With the Appalachian Basin’s Marcellus Shale drawing more interest from producers, the New York State Department of Environmental Conservation (DEC) on Friday initiated a public process to review its oil and natural gas regulations to include rules for horizontal gas drilling activities.

At the direction of Gov. David A. Paterson (see Daily GPI, July 24), DEC has begun work on a supplement to the department’s generic environmental impact statement (GEIS), which guides the environmental review of New York’s oil, gas and solution mining regulatory program. Specifically, the supplement would address the potential environmental impacts of horizontal gas drilling in the Marcellus Shale formation, which stretches from West Virginia to New York. Horizontal drilling has been used routinely in tight gas formations like the Marcellus Shale for about eight years; the GEIS was issued in 1992, DEC noted.

While the supplemental GEIS is considered, any entity that applies for a drilling permit for horizontal drilling in the Marcellus Shale and opts to proceed with its permit application would be required to undertake an individual, site-specific environmental review, the DEC said.
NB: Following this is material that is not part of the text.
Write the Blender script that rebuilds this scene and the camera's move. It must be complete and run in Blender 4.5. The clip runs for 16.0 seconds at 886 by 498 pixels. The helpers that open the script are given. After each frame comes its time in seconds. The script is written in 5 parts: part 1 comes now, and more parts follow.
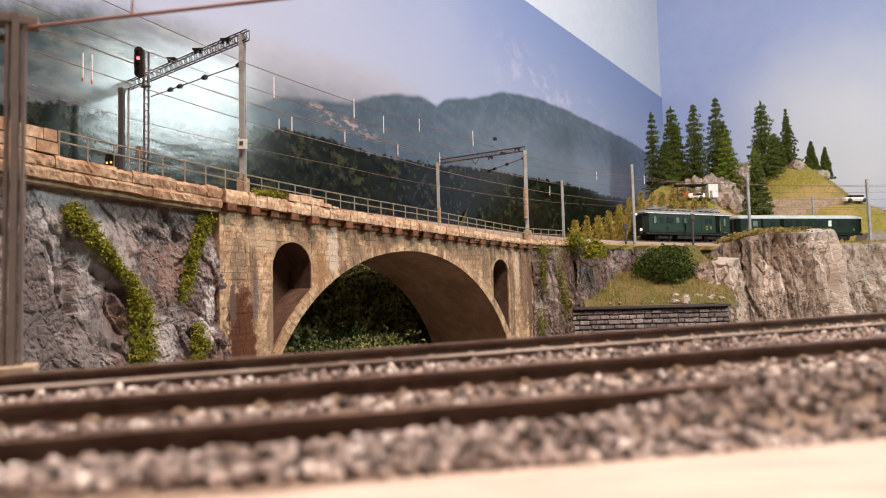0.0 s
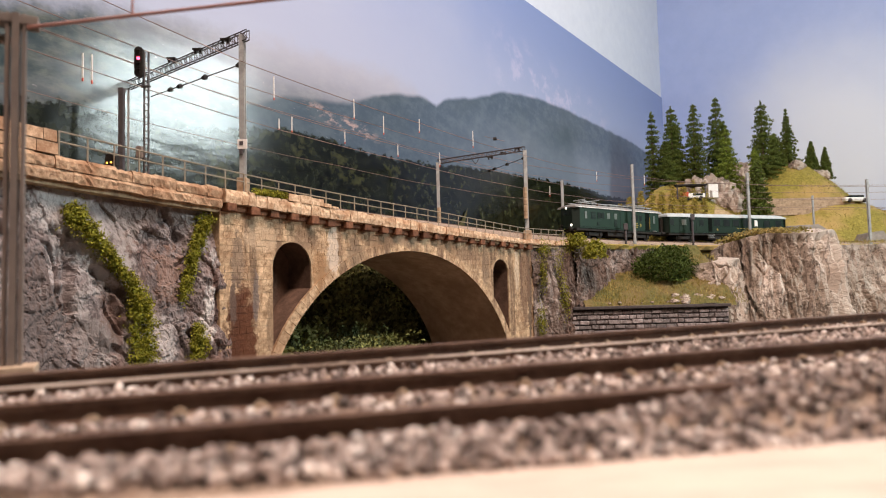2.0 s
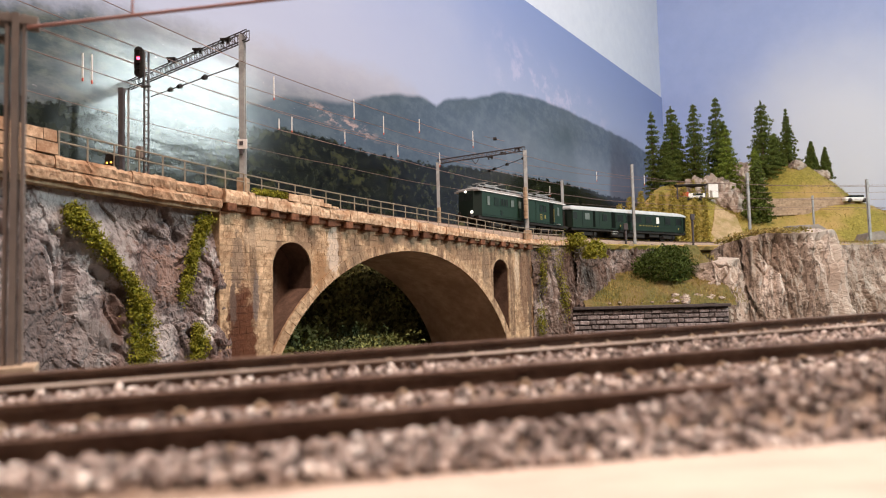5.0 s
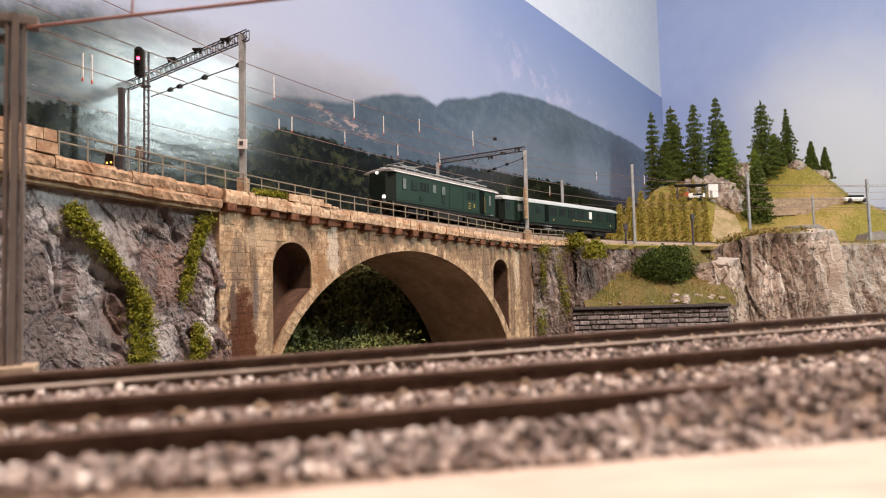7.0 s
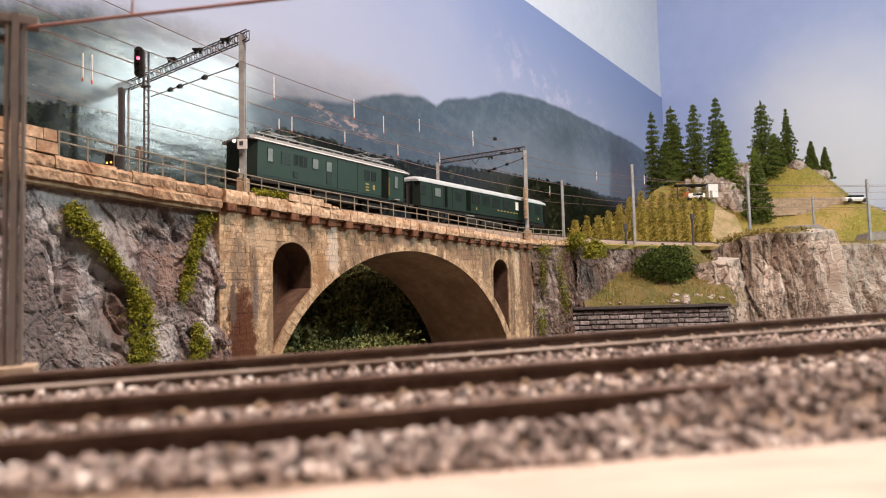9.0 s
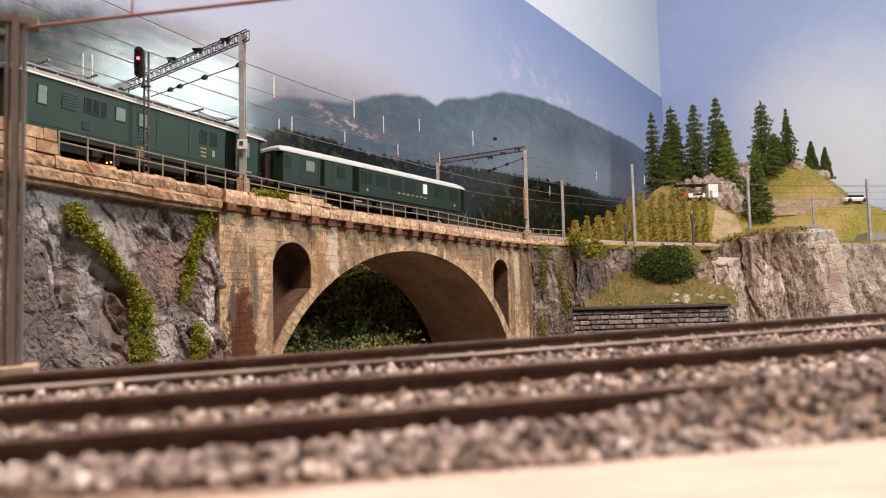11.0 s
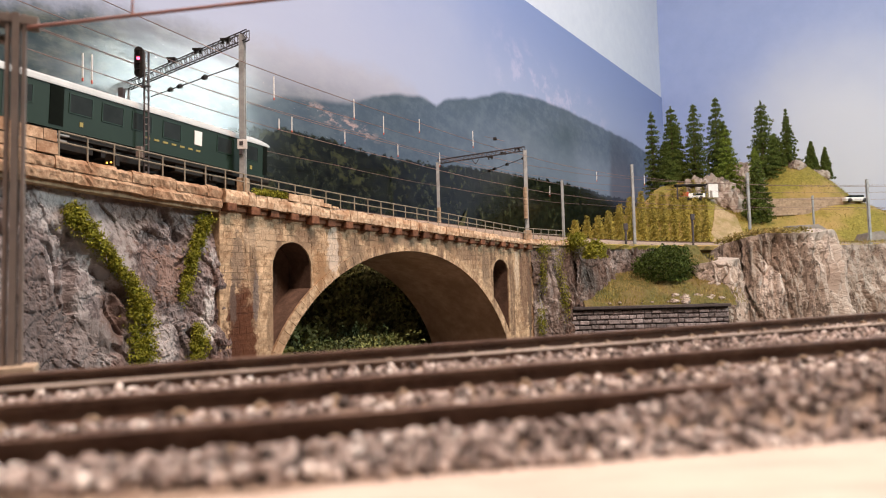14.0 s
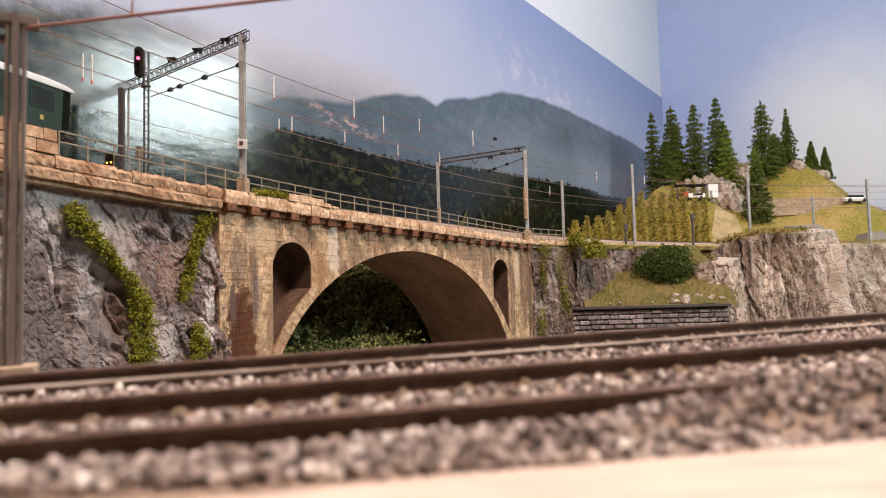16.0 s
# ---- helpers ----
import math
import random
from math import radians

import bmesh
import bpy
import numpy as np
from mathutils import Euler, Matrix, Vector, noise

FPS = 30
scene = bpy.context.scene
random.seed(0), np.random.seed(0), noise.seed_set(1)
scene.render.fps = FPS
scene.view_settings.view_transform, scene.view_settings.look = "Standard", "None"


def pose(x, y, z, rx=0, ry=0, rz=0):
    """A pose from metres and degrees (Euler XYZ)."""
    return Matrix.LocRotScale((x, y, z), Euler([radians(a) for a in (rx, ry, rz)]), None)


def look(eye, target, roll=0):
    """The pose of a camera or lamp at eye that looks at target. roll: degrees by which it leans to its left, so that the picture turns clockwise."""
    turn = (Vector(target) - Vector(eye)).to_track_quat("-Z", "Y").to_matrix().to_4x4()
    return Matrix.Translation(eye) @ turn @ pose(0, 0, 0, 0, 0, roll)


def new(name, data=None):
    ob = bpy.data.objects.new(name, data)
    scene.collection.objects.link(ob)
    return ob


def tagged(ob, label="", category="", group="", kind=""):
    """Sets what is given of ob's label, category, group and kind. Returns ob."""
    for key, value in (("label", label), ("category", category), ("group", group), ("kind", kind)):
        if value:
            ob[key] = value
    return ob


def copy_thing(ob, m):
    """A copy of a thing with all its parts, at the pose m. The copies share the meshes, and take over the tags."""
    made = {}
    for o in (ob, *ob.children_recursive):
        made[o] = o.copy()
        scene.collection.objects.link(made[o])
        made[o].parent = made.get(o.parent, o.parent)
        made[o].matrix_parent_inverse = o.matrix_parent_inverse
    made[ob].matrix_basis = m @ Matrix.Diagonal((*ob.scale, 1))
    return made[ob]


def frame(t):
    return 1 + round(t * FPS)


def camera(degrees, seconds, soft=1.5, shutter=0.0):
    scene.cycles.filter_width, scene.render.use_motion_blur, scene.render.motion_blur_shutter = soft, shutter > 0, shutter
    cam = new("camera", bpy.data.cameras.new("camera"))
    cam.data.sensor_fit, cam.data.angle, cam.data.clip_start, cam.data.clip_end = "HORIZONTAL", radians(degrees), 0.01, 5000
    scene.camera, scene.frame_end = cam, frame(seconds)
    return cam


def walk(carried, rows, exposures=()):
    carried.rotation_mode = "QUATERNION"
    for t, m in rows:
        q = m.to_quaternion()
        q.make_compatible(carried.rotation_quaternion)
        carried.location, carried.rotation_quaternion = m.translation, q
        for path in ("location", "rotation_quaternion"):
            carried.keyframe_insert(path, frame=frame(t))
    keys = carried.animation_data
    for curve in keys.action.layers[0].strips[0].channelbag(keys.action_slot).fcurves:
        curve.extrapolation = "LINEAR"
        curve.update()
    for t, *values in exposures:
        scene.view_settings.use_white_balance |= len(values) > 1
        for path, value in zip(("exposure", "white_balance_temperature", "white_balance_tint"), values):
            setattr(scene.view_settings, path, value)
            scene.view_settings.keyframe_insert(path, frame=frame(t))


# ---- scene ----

The review would have to take into account the same issues being considered in the supplemental GEIS process and would have to be consistent with the requirements of State Environmental Quality Review Act and the state Environmental Conservation Law. Four drilling applications have been filed by companies at this point, DEC said.

“New York State is committed to working with the public and local governments to make sure that if drilling in the Marcellus Shale goes forward, it happens in the most environmentally responsible way possible,” DEC Commissioner Pete Grannis said.

The supplemental GEIS would address potential adverse impacts resulting primarily from the large volumes of water needed to hydraulically fracture the shale. These potential impacts relate to both the sources of water and any additives used to facilitate fracturing, and the recovery, handling and disposal of water during and after drilling concludes, the DEC stated. In its review, DEC also plans to evaluate the “full range of other environmental impacts that may result from this drilling activity.”

By the end of this summer, DEC expects to make a draft scoping document made available for public review and comment. To that end, DEC is planning a series of public hearings beginning in September across the Southern Tier of the state and in the Catskills. A draft Supplemental GEIS is expected to be ready for public review by early next year, DEC said.